Despite not being able to race in his home race, Leclerc still joined the team to celebrate Sainz Jr’s. podium.

Fernando Alonso

Qualifying margin to team-mate: Knocked out in Q1  | Race margin to team-mate: + 1 Lap

The two-time world champion qualified in seventeenth and finished in thirteenth. He may have gained places during the race, but his weekend was lacklustre and disappointing. He’s had early signs of showing his speed during the season but that wasn’t unfortunately on show this weekend.

Credit: Alpine F1 Team

Yuki Tsunoda

Qualifying margin to team-mate: Knocked out in Q1  | Race margin to team-mate: + 1 Lap

Yuki Tsunoda’s rookie season got off to a good start but since then he’s fallen further down the grid. Tsunoda was unable to get out of Q1, qualifying in sixteenth and finishing in the same position. It could have been even worse for him if all twenty drivers finished the race.

The young Japanese driver still has a lot of work to do, especially when his Scuderia AlphaTauri Honda teammate Gasly is constantly scoring points.

THE REST OF THE FIELD

Esteban Ocon wasn’t able to reach Q3 in qualifying but still managed to climb into the points, finishing in ninth. Lance Stroll also started out of the points but finished in them. He crossed the line eighth, gaining five positions on his start, the most of anyone on the grid. 

Kimi Räikkönen came close to overtaking his teammate Giovinazzi for the last points position but it never came to fruition, coming eleventh.

The Williams Racing duo of George Russell and Nicholas Latifi floated around the bottom half of the table, finishing fifteenth and eighteenth overall.

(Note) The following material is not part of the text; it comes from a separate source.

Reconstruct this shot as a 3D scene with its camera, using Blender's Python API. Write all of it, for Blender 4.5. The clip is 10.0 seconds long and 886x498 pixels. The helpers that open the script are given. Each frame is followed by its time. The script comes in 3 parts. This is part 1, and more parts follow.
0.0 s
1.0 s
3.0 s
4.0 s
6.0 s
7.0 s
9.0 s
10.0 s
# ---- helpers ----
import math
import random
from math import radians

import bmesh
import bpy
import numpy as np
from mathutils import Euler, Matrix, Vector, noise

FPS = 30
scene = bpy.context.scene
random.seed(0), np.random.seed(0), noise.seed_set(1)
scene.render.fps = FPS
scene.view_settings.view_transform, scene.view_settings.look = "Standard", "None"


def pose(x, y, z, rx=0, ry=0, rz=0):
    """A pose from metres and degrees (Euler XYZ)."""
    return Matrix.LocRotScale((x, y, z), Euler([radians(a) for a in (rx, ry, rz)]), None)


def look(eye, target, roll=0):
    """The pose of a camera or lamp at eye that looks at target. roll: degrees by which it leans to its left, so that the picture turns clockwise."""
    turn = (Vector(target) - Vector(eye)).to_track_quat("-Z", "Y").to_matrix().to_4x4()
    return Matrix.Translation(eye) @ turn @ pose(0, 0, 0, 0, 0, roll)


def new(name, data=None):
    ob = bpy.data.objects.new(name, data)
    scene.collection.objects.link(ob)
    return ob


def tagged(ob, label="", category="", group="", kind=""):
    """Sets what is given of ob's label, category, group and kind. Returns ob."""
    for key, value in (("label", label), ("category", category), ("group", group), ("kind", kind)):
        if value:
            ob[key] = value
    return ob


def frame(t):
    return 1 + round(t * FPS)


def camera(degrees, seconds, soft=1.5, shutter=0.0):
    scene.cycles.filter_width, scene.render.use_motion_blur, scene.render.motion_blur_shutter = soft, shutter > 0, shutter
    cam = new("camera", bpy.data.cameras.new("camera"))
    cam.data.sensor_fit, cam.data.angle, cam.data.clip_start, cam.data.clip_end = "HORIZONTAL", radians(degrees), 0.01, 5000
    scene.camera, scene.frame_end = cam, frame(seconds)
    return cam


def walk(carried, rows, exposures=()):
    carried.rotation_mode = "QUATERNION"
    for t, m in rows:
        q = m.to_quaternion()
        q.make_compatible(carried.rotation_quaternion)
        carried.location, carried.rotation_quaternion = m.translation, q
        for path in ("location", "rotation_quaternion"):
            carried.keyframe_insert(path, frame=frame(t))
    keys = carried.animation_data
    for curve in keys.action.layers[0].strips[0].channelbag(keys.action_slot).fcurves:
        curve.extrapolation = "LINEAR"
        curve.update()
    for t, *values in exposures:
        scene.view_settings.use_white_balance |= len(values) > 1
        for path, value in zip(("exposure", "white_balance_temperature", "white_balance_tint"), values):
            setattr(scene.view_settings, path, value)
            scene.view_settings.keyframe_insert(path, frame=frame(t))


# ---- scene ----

Nikita Mazepin and Mick Schumacher had yet another disappointing weekend in the Uralkali Haas F1 Teamcar. Schumacher was unable to complete qualifying after crashing his car during Free Practice 3 meaning he would be starting from the back and Mazepin wasn’t too far in front in nineteenth. Mazepin and Schumacher finished the race in seventeenth and eighteenth respectively and were also lapped by the race leader three times.